Öğretmenler, toplumun temel taşlarını döşeyen, gelecek nesilleri yetiştiren ve aydınlık bir geleceğe rehberlik eden mimarlardır. Öğretmene yapılan her saldırı, tüm topluma ve ülkenin geleceğine yapılmış bir saldırıdır. Unutmayalım ki, eğitimsiz bir toplum, karanlığa mahkumdur. Buradan Millî Eğitim Bakanı’na soruyoruz; Okulda şiddeti önlemek için daha kaç eğitim emekçisinin şiddete uğraması, can vermesi gerekiyor? İktidarın ve MEB’in plansızlığı nedeniyle okullarımız güvenlik açısından ciddi risk altındadır.
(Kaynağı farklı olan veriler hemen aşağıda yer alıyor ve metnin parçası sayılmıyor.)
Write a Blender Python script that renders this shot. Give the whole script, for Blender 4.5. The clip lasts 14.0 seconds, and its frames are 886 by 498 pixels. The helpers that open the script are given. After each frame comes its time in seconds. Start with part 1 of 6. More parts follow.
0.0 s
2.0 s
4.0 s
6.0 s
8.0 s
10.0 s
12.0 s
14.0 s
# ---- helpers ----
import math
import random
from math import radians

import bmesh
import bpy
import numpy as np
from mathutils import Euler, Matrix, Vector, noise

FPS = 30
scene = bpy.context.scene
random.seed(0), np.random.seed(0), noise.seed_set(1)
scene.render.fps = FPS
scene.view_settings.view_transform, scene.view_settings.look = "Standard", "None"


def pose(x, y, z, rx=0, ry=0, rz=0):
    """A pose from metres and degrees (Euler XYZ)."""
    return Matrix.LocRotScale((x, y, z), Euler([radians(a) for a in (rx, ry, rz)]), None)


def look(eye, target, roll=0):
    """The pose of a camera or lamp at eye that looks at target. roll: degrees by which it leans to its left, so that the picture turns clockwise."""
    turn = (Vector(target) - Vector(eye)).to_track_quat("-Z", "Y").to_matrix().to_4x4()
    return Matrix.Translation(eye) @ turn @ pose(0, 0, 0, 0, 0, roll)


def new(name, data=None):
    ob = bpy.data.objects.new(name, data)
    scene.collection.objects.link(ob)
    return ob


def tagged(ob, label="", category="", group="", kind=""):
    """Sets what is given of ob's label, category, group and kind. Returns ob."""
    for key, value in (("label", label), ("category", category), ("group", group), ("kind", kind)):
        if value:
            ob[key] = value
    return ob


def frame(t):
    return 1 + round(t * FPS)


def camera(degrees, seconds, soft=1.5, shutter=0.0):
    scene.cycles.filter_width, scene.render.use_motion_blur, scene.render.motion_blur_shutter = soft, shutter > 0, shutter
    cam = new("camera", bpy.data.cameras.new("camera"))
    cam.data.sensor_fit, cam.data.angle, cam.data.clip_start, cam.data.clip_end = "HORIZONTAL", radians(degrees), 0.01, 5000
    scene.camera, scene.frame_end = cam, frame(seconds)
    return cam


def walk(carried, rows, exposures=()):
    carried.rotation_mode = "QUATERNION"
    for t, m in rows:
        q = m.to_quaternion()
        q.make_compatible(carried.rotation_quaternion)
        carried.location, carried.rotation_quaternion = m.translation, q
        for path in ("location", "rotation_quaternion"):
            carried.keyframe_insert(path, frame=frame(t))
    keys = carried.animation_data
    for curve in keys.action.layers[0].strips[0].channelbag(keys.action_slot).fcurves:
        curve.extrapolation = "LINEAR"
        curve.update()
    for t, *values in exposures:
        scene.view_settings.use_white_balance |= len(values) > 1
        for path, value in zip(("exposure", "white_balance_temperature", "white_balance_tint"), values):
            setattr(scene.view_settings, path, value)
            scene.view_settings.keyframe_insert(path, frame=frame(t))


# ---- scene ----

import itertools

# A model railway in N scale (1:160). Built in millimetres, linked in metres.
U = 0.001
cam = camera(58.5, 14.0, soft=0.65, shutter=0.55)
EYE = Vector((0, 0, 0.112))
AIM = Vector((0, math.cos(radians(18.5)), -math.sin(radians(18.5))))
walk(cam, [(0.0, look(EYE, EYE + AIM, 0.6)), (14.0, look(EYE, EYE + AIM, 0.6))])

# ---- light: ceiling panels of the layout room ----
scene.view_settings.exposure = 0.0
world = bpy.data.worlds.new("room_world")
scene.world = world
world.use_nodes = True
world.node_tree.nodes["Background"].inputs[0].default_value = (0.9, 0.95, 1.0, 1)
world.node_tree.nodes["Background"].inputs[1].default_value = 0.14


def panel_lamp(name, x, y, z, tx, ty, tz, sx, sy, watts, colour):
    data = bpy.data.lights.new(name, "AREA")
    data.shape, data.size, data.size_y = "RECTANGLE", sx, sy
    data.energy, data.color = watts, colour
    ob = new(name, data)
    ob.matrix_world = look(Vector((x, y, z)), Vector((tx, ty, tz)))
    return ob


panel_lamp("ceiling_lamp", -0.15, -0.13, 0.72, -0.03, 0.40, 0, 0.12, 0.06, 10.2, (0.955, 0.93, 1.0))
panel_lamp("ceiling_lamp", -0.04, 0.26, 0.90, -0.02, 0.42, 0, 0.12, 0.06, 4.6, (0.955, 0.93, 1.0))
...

Buradan bir kez daha altını çiziyoruz. Her suç gibi bu suçun da azmettiricileri olduğunu biliyor ve onları çok iyi tanıyoruz. Daha önce defalarca yaşadığımız şiddet olayları gibi bu son olayın azmettiricileri; öğretmenliği itibarsızlaştıranlardır, herkes öğretmenlik yapabilir, öğretmenler çalışmıyor ya da az çalışıyor gibi yanlış bir algıyı toplumda yaymaya çalışanlardır.

"Bizleri hedef haline getirenler; liyakatsiz şekilde atandıkları koltukları bir hükümranlık alanı gibi kullananlardır!"
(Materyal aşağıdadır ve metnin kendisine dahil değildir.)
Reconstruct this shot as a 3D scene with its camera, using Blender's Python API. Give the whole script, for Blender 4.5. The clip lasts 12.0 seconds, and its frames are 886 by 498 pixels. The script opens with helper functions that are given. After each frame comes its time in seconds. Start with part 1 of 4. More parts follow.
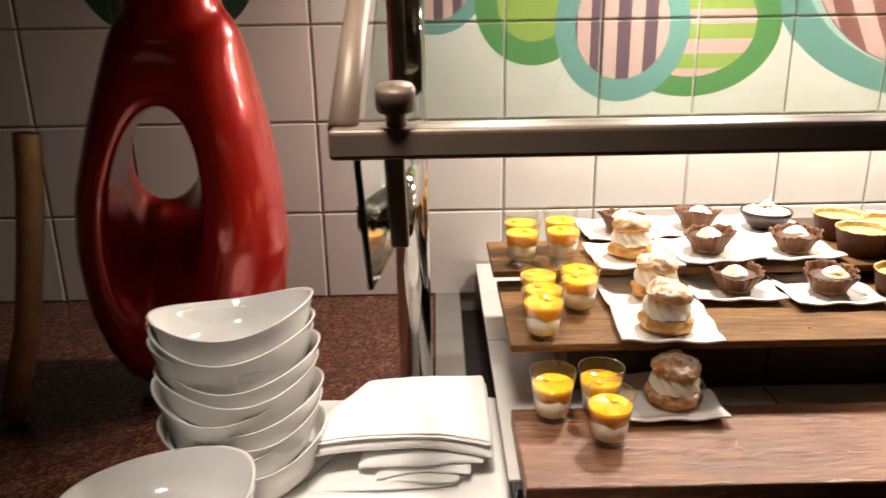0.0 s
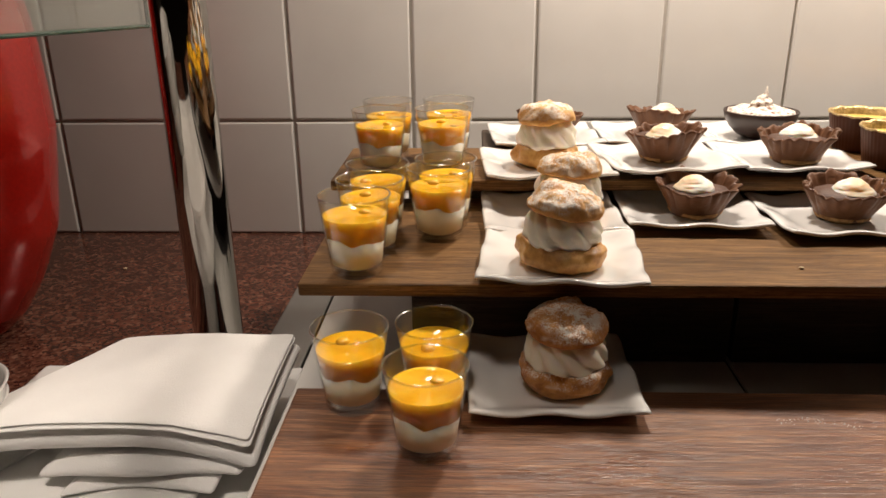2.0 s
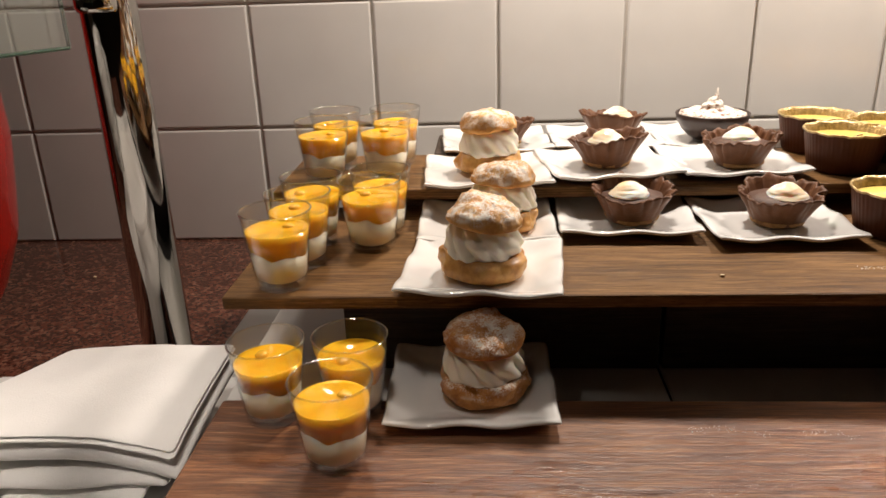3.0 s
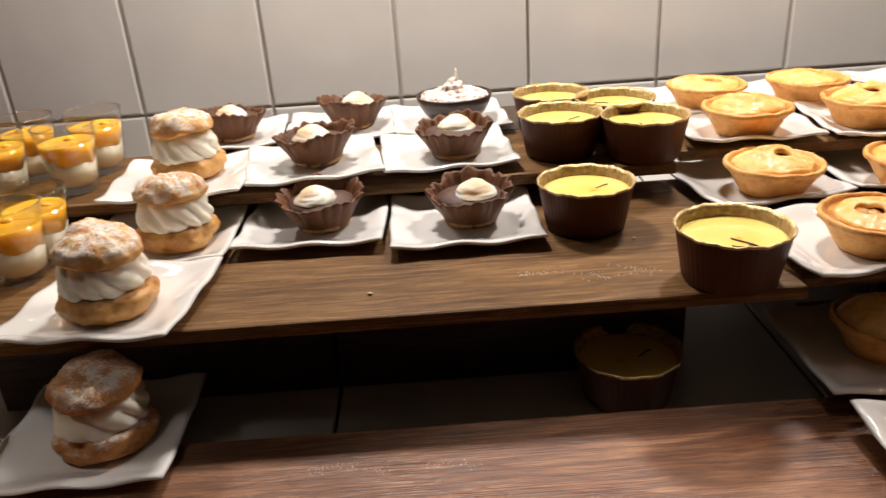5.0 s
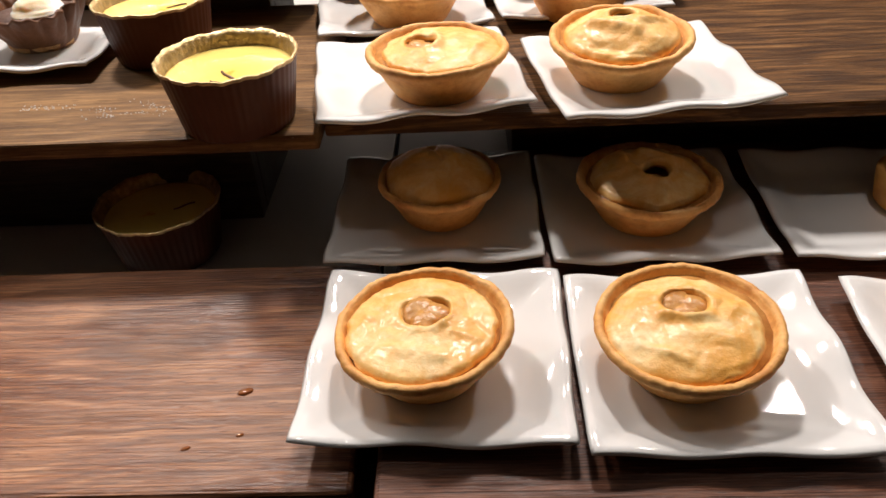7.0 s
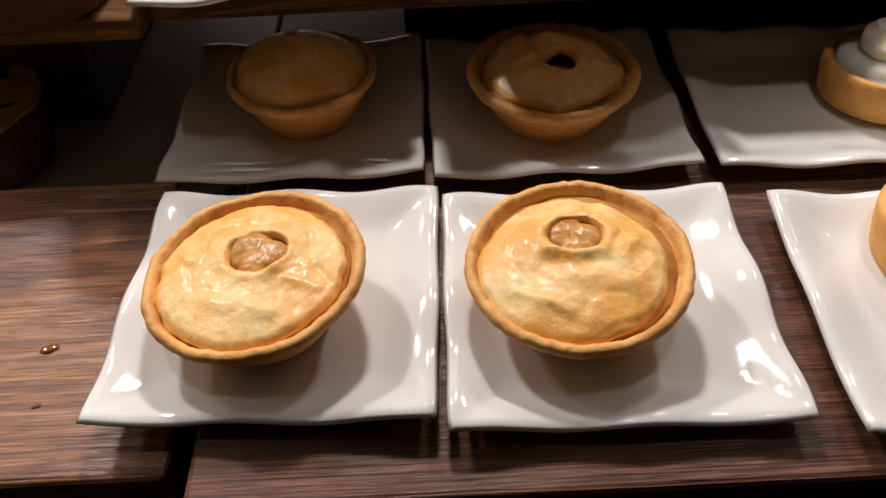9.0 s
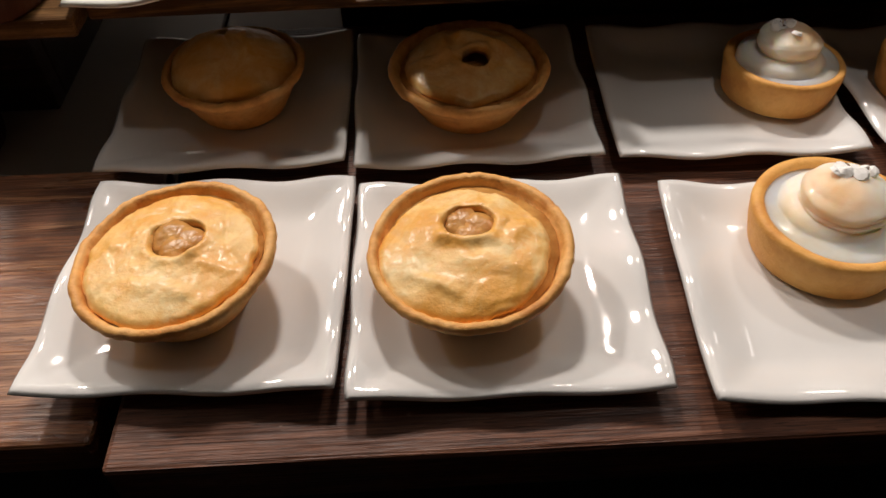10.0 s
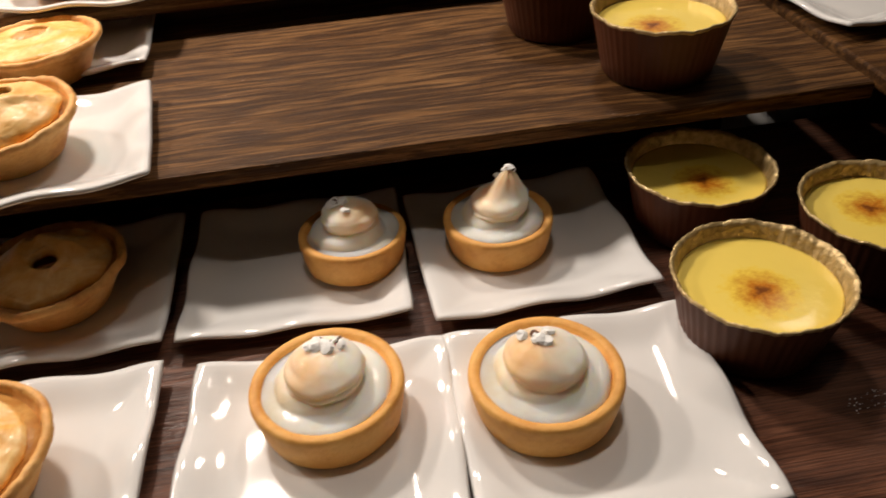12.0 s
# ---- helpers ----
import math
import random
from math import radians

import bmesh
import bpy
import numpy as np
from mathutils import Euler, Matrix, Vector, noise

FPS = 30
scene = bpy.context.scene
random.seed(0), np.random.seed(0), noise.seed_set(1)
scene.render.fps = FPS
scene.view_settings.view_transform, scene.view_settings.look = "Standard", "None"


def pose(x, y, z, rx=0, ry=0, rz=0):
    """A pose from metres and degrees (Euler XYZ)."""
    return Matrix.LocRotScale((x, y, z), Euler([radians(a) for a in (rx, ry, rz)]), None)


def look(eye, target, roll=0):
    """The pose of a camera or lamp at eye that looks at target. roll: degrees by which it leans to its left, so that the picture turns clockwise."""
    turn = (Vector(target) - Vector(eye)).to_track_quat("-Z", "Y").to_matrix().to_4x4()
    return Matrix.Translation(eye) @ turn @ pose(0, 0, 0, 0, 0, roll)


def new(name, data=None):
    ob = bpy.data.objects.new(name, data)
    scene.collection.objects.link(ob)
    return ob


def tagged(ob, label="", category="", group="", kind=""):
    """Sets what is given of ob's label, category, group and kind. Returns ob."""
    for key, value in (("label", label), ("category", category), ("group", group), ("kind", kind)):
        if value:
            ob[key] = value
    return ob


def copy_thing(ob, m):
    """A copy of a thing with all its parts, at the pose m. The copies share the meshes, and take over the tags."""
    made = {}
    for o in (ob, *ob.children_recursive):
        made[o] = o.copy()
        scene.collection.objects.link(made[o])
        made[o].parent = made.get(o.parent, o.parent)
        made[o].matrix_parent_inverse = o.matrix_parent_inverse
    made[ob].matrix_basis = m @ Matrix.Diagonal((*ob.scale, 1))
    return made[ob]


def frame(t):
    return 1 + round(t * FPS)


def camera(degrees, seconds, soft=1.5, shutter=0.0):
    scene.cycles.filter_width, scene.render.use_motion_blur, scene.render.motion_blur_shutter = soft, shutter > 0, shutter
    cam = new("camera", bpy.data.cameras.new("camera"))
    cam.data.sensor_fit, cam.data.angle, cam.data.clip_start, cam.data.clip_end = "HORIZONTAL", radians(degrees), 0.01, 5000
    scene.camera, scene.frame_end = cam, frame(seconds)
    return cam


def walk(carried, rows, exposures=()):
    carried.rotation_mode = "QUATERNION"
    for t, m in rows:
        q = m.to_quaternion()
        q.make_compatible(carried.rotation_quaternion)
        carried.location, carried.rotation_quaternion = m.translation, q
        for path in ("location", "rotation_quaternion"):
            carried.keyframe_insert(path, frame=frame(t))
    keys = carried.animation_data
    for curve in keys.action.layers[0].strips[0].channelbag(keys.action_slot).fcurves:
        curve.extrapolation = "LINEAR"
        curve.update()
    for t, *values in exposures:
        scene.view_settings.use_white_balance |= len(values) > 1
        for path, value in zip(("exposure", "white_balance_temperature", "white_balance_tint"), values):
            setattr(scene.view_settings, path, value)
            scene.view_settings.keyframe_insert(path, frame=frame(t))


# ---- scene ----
cam = camera(60.9, 12.0, soft=1.5, shutter=0.15)
PATH = [
    (0, (-0.107, -1.227, 1.381), (-0.1, 0.675, 0.763), -1.0),
    (0.2, (-0.085, -1.158, 1.353), (0.035, 0.747, 0.755), -0.7),
    (0.5, (-0.039, -1.087, 1.314), (0.121, 0.815, 0.716), -1.1),
    (1, (0.046, -0.975, 1.257), (0.155, 0.881, 0.521), -0.2),
    (1.5, (0.065, -0.951, 1.228), (0.04, 0.915, 0.508), -0.2),
    (2, (0.078, -0.947, 1.225), (-0.006, 0.929, 0.536), -0.7),
    (2.5, (0.105, -0.947, 1.227), (-0.003, 0.929, 0.542), -1.4),
    (4.5, (0.279, -0.914, 1.268), (0.162, 0.914, 0.463), -3.3),
    (5, (0.336, -0.889, 1.253), (0.346, 0.932, 0.427), -4.0),
    (5.5, (0.403, -0.86, 1.243), (0.584, 0.925, 0.359), -3.1),
    (6, (0.509, -0.85, 1.223), (0.653, 0.944, 0.352), -2.9),
    (6.5, (0.584, -0.846, 1.213), (0.51, 0.862, 0.174), -2.9),
    (8.5, (0.651, -0.776, 1.186), (0.598, 0.71, -0.152), -4.9),
    (9, (0.661, -0.774, 1.182), (0.666, 0.614, -0.259), -2.7),
    (9.5, (0.67, -0.779, 1.191), (0.693, 0.574, -0.282), -2.1),
    (10, (0.691, -0.789, 1.199), (0.718, 0.558, -0.279), -2.0),
    (10.5, (0.731, -0.804, 1.22), (0.716, 0.591, -0.213), -3.8),
    (11, (0.779, -0.82, 1.229), (0.712, 0.645, -0.131), -5.7),
    (11.5, (0.826, -0.82, 1.224), (0.77, 0.683, -0.095), -6.1),
    (12, (0.865, -0.805, 1.218), (1.033, 0.765, -0.009), -4.6),
]
STOPS = [
    (0.0, 0.95, 6500, 10), (0.3, 0.5, 6500, 10), (0.7, -0.1, 6550, 10), (1.0, -0.15, 6600, 10), (2.5, 0.05, 6450, 10), (4.5, -0.05, 6150, 10),
    (5.5, -0.1, 6050, 10), (6.5, 0.2, 5950, 10), (8.5, 0.15, 5800, 10), (9.5, -0.18, 6000, 10), (11.5, -0.20, 6250, 10), (12.0, -0.04, 6350, 10),
]
walk(cam, [(t, look(eye, target, roll)) for t, eye, target, roll in PATH], STOPS)

# ---------------------------------------------------------------- world and lights
world = bpy.data.worlds.new("world")
scene.world = world
world.use_nodes = True
bg = world.node_tree.nodes["Background"]
bg.inputs[0].default_value, bg.inputs[1].default_value = (0.9, 0.78, 0.66, 1), 0.004


def lamp(name, m, size, watts, colour, size_y=None, spread=180):
    data = bpy.data.lights.new(name, "AREA")
    data.shape, data.size, data.energy, data.color = ("RECTANGLE" if size_y else "DISK"), size, watts, colour
    if size_y:
        data.size_y = size_y
    data.spread = radians(spread)
    ob = new(name, data)
    ob.matrix_world = m
    return ob


WARM = (1.0, 0.87, 0.75)
for lx, watts in ((-0.02, 1.2), (0.28, 3.6), (0.66, 3.6), (1.04, 1.25), (1.42, 0.08)):
    lamp("display_lamp", look((lx, -0.150, 1.56), (lx, -0.345, 1.0)), 0.065, watts, WARM, 0.065)
# unseen overhead fills, added to brighten the napkin side and the front boards
lamp("room_downlight", look((-0.24, -1.00, 2.60), (-0.15, -0.60, 0.95)), 0.36, 0.33, (1.0, 0.875, 0.765), None, 20)
lamp("room_downlight", look((0.42, -0.58, 2.60), (0.42, -0.64, 0.95)), 0.12, 0.10, (1.0, 0.86, 0.74), None, 13)
lamp("room_downlight", look((0.88, -0.58, 2.60), (0.88, -0.645, 0.95)), 0.12, 0.05, (1.0, 0.86, 0.74), None, 15)
# weak broad fill from the left front, an added source that is never seen
lamp("room_lamp", look((-1.3, -2.3, 2.62), (-1.2, -2.2, 0)), 1.0, 0.14, (1.0, 0.87, 0.73), 0.5)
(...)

Bizleri bugün okullarımızda açık hedef haline getirenler; liyakatsiz şekilde atandıkları koltukları bir hükümranlık alanı gibi kullananlardır! Her fırsatta bizleri aşağılamaya çalışan siyasi iktidardır, onların atadığı yöneticilerdir. Öğretmenliğin aynı zamanda bir uzmanlık mesleği olduğunu görmezden gelenlerdir. Okullarda şiddeti körükleyenler; eğitime dair eleştiri ve önerilerimize yıllardır kulak tıkamakta ısrar edenlerdir, gerçek sorunları görmezden gelenlerdir. Bizleri hedef haline getirenler; her fırsatta emeğimizi küçümseyenler, mesleğimizi itibarsızlaştıranlardır. Bugün eğitim emekçilerinin canlarından endişe ederek okula gidiyor olması işte bunların eseridir. Bunun için atılması gereken ilk adım bu zihniyetin kökten değişmesidir.

"Özel ya da devlet okulu fark etmeksizin, derhal tüm eğitim kurumlarının güvenliği sağlanmalıdır"

Eğitim kurumlarının tümünde, şiddetle mücadele etmek için alınması gereken somut önlemler, ne yapılacağını ve nasıl önleneceğini gösteren bir eylem planı eğitimcilerle, gücünü kendi örgütlülüğünden alan biz sendikalarla birlikte hazırlanmalıdır. Özel ya da devlet okulu fark etmeksizin, derhal tüm eğitim kurumlarının güvenliği sağlanmalıdır. Ahlak bekçiliğine soyunan RTÜK’ün toplumsal şiddeti başlıca gündemi haline getirip, mafya ve suç temalı TV yapımlarını denetlemesi sağlanmalıdır. İçine bin bir tane gereksiz ve hatta zararlı içeriklerle doldurulan bilim dışı müfredat yerine, şiddetin, çağdışı ve yanlış olduğunu öğreten, toplumsal yaşam derslerini içeren öğretim programları eğitimin tüm bileşenleri ile birlikte hazırlanmalıdır. Kendimizin ve öğrencilerimizin canından endişe ederek okula, eğitim kurumlarına gitmek istemiyoruz! Can güvenliğimizin olmadığı bir eğitim sistemini kabul etmiyoruz!"